## RECORDS SHOWN
•••••

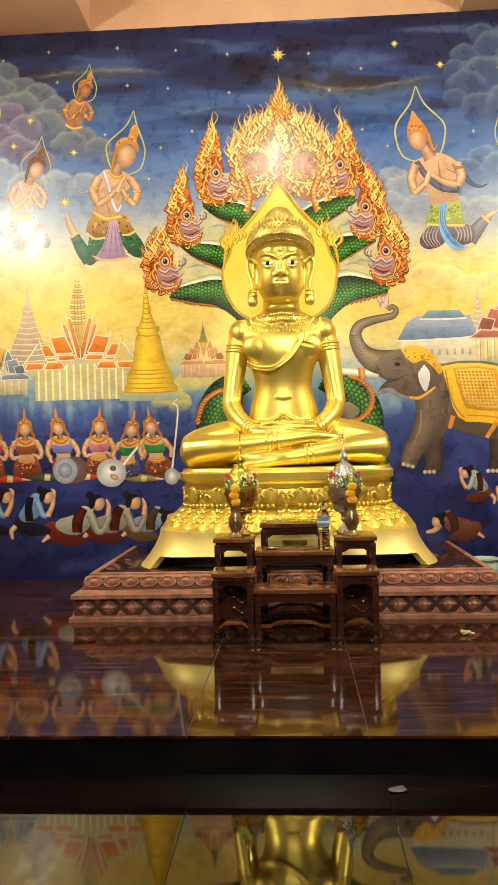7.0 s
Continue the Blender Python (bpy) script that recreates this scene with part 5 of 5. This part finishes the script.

•••••

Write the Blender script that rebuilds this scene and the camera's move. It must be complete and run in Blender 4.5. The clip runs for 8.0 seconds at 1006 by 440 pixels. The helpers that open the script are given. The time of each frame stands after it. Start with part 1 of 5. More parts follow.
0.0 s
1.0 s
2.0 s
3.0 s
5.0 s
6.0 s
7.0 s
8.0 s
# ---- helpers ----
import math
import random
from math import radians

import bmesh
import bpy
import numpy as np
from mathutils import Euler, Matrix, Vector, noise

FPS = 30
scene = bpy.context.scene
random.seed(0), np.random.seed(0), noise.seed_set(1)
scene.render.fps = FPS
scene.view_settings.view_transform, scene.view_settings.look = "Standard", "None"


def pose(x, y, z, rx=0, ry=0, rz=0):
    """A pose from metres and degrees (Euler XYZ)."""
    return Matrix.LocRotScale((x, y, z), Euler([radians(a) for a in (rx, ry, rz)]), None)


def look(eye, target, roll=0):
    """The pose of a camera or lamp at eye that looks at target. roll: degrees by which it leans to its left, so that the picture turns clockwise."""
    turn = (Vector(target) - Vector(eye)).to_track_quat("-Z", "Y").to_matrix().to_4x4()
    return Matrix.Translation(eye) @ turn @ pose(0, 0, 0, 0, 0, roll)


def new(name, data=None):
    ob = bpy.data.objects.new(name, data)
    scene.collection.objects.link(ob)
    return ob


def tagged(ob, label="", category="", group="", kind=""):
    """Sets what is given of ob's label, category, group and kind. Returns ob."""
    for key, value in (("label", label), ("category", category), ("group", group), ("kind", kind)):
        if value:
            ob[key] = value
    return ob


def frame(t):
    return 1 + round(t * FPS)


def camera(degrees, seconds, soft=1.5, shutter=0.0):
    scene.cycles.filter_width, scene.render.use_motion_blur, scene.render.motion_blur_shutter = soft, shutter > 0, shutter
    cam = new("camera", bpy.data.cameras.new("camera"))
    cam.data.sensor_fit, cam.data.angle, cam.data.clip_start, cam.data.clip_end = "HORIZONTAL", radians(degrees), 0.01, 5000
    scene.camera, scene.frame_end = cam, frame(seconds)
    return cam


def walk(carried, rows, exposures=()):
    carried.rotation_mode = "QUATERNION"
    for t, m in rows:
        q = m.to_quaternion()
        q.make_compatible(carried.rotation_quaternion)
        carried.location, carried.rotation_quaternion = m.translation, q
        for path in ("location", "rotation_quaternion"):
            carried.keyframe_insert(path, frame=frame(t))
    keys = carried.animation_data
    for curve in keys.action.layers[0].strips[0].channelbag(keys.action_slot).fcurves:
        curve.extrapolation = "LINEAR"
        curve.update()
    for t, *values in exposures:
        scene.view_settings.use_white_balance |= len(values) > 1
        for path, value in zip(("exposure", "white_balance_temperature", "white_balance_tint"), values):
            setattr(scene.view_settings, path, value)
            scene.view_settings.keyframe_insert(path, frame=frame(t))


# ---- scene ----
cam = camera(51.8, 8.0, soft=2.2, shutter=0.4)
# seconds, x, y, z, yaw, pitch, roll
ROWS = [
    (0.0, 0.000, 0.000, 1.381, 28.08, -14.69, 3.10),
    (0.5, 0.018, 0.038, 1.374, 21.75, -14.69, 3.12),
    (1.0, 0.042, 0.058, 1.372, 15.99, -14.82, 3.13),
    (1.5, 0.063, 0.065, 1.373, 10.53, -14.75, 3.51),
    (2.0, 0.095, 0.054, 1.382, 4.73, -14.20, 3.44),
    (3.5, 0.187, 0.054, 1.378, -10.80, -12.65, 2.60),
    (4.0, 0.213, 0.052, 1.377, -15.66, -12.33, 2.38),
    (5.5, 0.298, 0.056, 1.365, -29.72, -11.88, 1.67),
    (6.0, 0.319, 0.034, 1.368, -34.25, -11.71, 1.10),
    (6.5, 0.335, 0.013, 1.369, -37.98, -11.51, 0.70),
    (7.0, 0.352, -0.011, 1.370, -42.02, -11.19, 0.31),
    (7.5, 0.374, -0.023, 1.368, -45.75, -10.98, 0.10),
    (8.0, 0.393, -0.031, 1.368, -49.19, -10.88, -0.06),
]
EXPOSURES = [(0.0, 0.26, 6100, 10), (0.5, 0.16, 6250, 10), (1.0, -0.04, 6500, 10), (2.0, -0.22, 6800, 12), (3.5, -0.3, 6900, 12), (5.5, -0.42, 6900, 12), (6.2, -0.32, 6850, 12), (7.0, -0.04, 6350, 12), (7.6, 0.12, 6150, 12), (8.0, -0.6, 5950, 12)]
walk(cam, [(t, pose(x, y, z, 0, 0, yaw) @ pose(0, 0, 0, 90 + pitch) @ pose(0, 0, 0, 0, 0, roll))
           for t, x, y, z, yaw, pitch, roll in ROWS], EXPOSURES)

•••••

## GIVEN TASK
Using the entries above, find all lines with "target". Copy them.

## CORRECT ANSWER
def look(eye, target, roll=0):
    """The pose of a camera or lamp at eye that looks at target. roll: degrees by which it leans to its left, so that the picture turns clockwise."""
    turn = (Vector(target) - Vector(eye)).to_track_quat("-Z", "Y").to_matrix().to_4x4()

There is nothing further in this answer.